Many changes and modifications in the above-described embodiment of the invention can, of course, be carried out without departing from the scope thereof. Accordingly, that scope is intended to be limited only by the scope of the appended claims.

Claims

The invention claimed is:

1. A fall arrester for reducing injuries of a user when falling comprising a rotatable spool with webbing wound thereon, the webbing being protracted from and retracted back upon the spool by a rewind spring for reverse winding the webbing upon the spool, the webbing capable of being protracted from the spool and capable of being rewound upon the spool, configured to have the fall arrester function as a spring-loaded tether in an unlock mode of operation, a torsion bar operationally connected to the webbing through the spool to generate a generally constant reaction force on the spool as the torsion bar and spool rotate to absorb kinetic energy of the fall, and further includes a counting mechanism to maintain a reserve amount of webbing on the spool to enable the torsion bar to twist through its operational range without encountering an end of webbing condition, wherein the counting mechanism further is able to initiate a change in the operating mode of the fall arrester to enable the fall arrester to lock when the webbing is protracted at a first dynamic level independent of a length of webbing that has been protracted from the spool, the change to lock the fall arrester is initiated by an acceleration based sensor to sense a fall event and initiate a lock-up of the fall arrester and wherein the counting mechanism prevents further protraction of the webbing on the occurrence of a determinable length of the webbing having been protracted from the spool while leaving a sufficient amount of webbing on the spool to enable the torsion bar to thereafter rotate through a given number of revolutions.

2. The fall arrester of claim 1 wherein the torsion bar has a first end secured to one side of the spool and movable with the spool and a second end connected to a first lock wheel capable of being locked from rotation when the device is in a locked mode of operation, the torsion bar capable of being twisted through a given number of turns after the locked mode is entered and the webbing and spool are loaded.

3. The fall arrester of claim 1 wherein the counting mechanism further is able to initiate a change in the operating mode of the fall arrester to enable the fall arrester to lock when the webbing is protracted at a first dynamic level independent of the length of webbing that has been protracted from the spool.

4. The fall arrester of claim 1 wherein the webbing has a first end secured to the spool and a second end adapted to be linked to a connector for securing the second end to a weight supporting member of a structure.

5. The fall arrester of claim 4 wherein the connector includes a hook.

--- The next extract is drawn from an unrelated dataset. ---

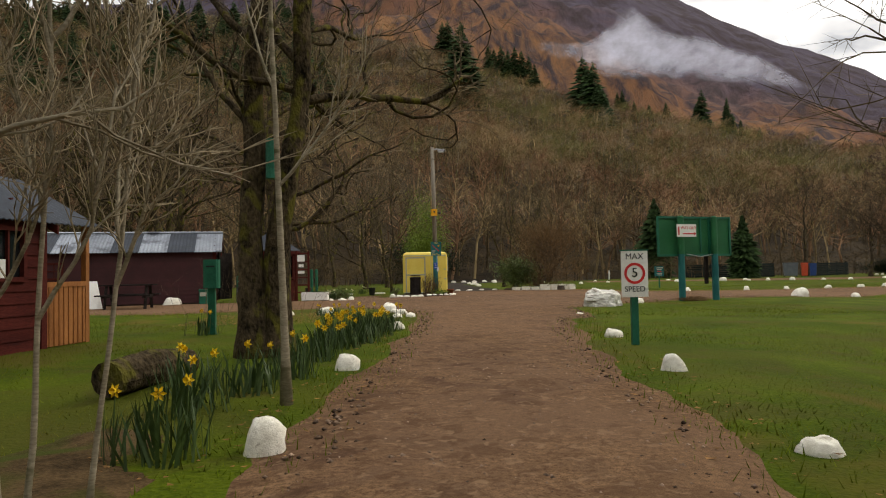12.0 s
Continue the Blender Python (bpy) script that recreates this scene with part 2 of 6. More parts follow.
# darker copy of the bare twigs, the east trees' shade put into its colour
TWIG_DARK = material("shaded_twigs", (0.0385, 0.028, 0.0175), (0.161, 0.1155, 0.0735), 3.0, 0.95, 0.0, 20.0, island=0.6)
TWIG = material("bare_twigs", (0.0525, 0.0392, 0.0231), (0.21, 0.161, 0.098), 3.0, 0.95, 0.0, 20.0, island=0.6)
TWIG_PALE = material("pale_twigs", (0.182, 0.1435, 0.0875), (0.35, 0.287, 0.189), 3.0, 0.9, 0.0, 20.0, island=0.4)
TWIG_RED = material("budding_twigs", (0.0385, 0.0238, 0.0196), (0.14, 0.084, 0.0665), 3.0, 0.95, 0.0, 20.0, island=0.5)
WOODS = material("far_bare_woods", (0.1109, 0.07946, 0.03881), (0.4066, 0.2957, 0.1525), 0.05, 0.95, 0.0, 0.35, island=0.55)
WOODS_RUST = material("far_rusty_woods", (0.1201, 0.06838, 0.03696), (0.3696, 0.2171, 0.1247), 0.05, 0.95, 0.0, 0.35, island=0.5)
# darkened woods tone: shade at the foot of the trees is in the colour
WOODS_DARK = material("shaded_dark_woods", (0.0406, 0.03045, 0.01624), (0.1725, 0.1238, 0.06496), 0.2, 0.95, 0.0, 0.8, island=0.5)
WOODS_MOSS = material("far_mossy_woods", (0.06468, 0.05914, 0.02218), (0.2495, 0.2264, 0.08316), 0.05, 0.95, 0.0, 0.35, island=0.5)
CONIFER = material("conifer_needles", (0.008, 0.020, 0.006), (0.040, 0.068, 0.020), 2.0, 0.8, 0.0, 18.0, island=0.4)
LEAF_SPRING = material("spring_leaves", (0.105, 0.1771, 0.01313), (0.2494, 0.3281, 0.03413), 2.0, 0.6, 0.0, 18.0, island=0.35)
LEAF_SHRUB = material("shrub_leaves", (0.05, 0.088, 0.018), (0.19, 0.25, 0.070), 3.0, 0.45, 0.0, 18.0, island=0.4)
HEDGE = material("dark_hedge_leaves", (0.007, 0.013, 0.008), (0.026, 0.044, 0.024), 3.0, 0.7, 0.0, 18.0)
DRY_GRASS = material("dry_grass", (0.105, 0.07, 0.0315), (0.252, 0.182, 0.091), 1.5, 0.95, 0.6, 25.0)
STALK = material("dead_stalks", (0.084, 0.049, 0.021), (0.238, 0.147, 0.07), 4.0, 0.9, 0.0, 25.0)
STALK_RED = material("russet_stalks", (0.063, 0.0245, 0.014), (0.154, 0.07, 0.042), 4.0, 0.9, 0.0, 25.0)
RED_BOARD = material("dark_red_boards", (0.0462, 0.0091, 0.007), (0.098, 0.0203, 0.0147), 2.0, 0.7, 0.35, 30.0, stain=(0.035, 0.0098, 0.0084), stain_amount=0.3, per_object=0.16, stretch=(0.5, 0.5, 3))
RED_TRIM = material("red_painted_trim", (0.056, 0.0112, 0.0084), (0.105, 0.0224, 0.0168), 2.0, 0.68, 0.2, 30.0)
ORANGE_WOOD = material("orange_stained_wood", (0.24, 0.085, 0.022), (0.42, 0.17, 0.05), 3.0, 0.55, 0.3, 30.0, per_object=0.12, stretch=(3, 3, 0.5))
ROOF_BLUE = material("blue_black_roof_sheet", (0.0105, 0.0147, 0.02205), (0.02887, 0.0378, 0.0525), 1.5, 0.6, 0.15, 20.0, per_object=0.12)
ROOF_METAL = material("galvanised_roof_sheet", (0.182, 0.203, 0.231), (0.322, 0.35, 0.385), 1.6, 0.35, 0.1, 20.0, metal=0.55, per_object=0.3, stain=(0.07, 0.077, 0.091), stain_amount=0.35)
YELLOW = material("yellow_painted_panel", (0.82, 0.60, 0.09), (0.95, 0.75, 0.17), 1.2, 0.45, 0.08, 40.0, stain=(0.48, 0.40, 0.15), stain_amount=0.15)
YELLOW_BOX = material("amber_plastic", (0.75, 0.33, 0.01), (0.9, 0.45, 0.02), 3.0, 0.4, 0.0, 20.0)
GREEN = material("green_paint", (0.006, 0.085, 0.048), (0.015, 0.15, 0.085), 3.0, 0.5, 0.15, 40.0)
GREEN_BOARD = material("green_board", (0.008, 0.085, 0.030), (0.020, 0.140, 0.050), 1.5, 0.6, 0.1, 30.0)
TEAL = material("teal_paint", (0.004, 0.085, 0.085), (0.012, 0.14, 0.135), 3.0, 0.5, 0.15, 40.0)
WHITE = material("white_paint", (0.74, 0.72, 0.66), (0.88, 0.87, 0.81), 3.0, 0.55, 0.1, 40.0, per_object=0.05)
CARAVAN = material("caravan_shell", (0.50, 0.50, 0.46), (0.66, 0.66, 0.61), 1.5, 0.4, 0.05, 30.0, stain=(0.33, 0.33, 0.27), stain_amount=0.25)
SAGE = material("sage_cladding", (0.24, 0.27, 0.15), (0.36, 0.39, 0.24), 1.2, 0.6, 0.1, 30.0, per_object=0.06)
CREAM = material("cream_trim", (0.42, 0.41, 0.32), (0.60, 0.58, 0.47), 2.0, 0.6, 0.1, 30.0)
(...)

6. A fall arrester for reducing injuries of a user when falling comprising a rotatable spool with a length of flexible connecting member wound thereon, the length of flexible connecting member being protracted from and retracted back upon the spool by a rewind spring for reverse winding the webbing upon the spool, the webbing capable of being protracted from the spool and capable of being rewound upon the spool, configured to have the fall arrester function as a spring-loaded tether in an unlock mode of operation, a torsion bar operationally connected to the length of flexible connecting member through the spool to generate a generally constant reaction force on the spool as the torsion bar and spool rotate to absorb kinetic energy of the fall, and further includes a counting mechanism to maintain a reserve amount of length of flexible connecting member on the spool to enable the torsion bar to twist through its operational range without encountering an end of length of flexible connecting member condition, wherein the counting mechanism further is able to initiate a change in the operating mode of the fall arrester to enable the fall arrester to lock when the length of flexible connecting member is protracted at a first dynamic level independent of a length of flexible connecting member that has been protracted from the spool, the change to lock the fall arrester is initiated by an acceleration based sensor to sense a fall event and initiate a lock-up of the fall arrester;

the spool is rotationally supported on a frame; and

the length of flexible connecting member; including one of a length of webbing or string or wire; having one end secured to the spool and second end adapted to be linked to a connector for securing the second end to a structure; and wherein the torsion bar has a first end secured to one side of the spool and movable with the spool and a second end connected to a first lock wheel capable of being locked from rotation, the torsion bar capable of being twisted through a given number of turns after the being locked and the connector member and spool are loaded and wherein the counting mechanism prevents further protraction of the length of flexible connecting member on the occurrence of a determinable length of the flexible connecting member having been protracted from the spool while leaving a sufficient amount of the flexible connecting member on the spool to enable the torsion bar to thereafter rotate through a given number of revolutions.

7. The fall arrester according to claim 6 wherein the connector includes a hook.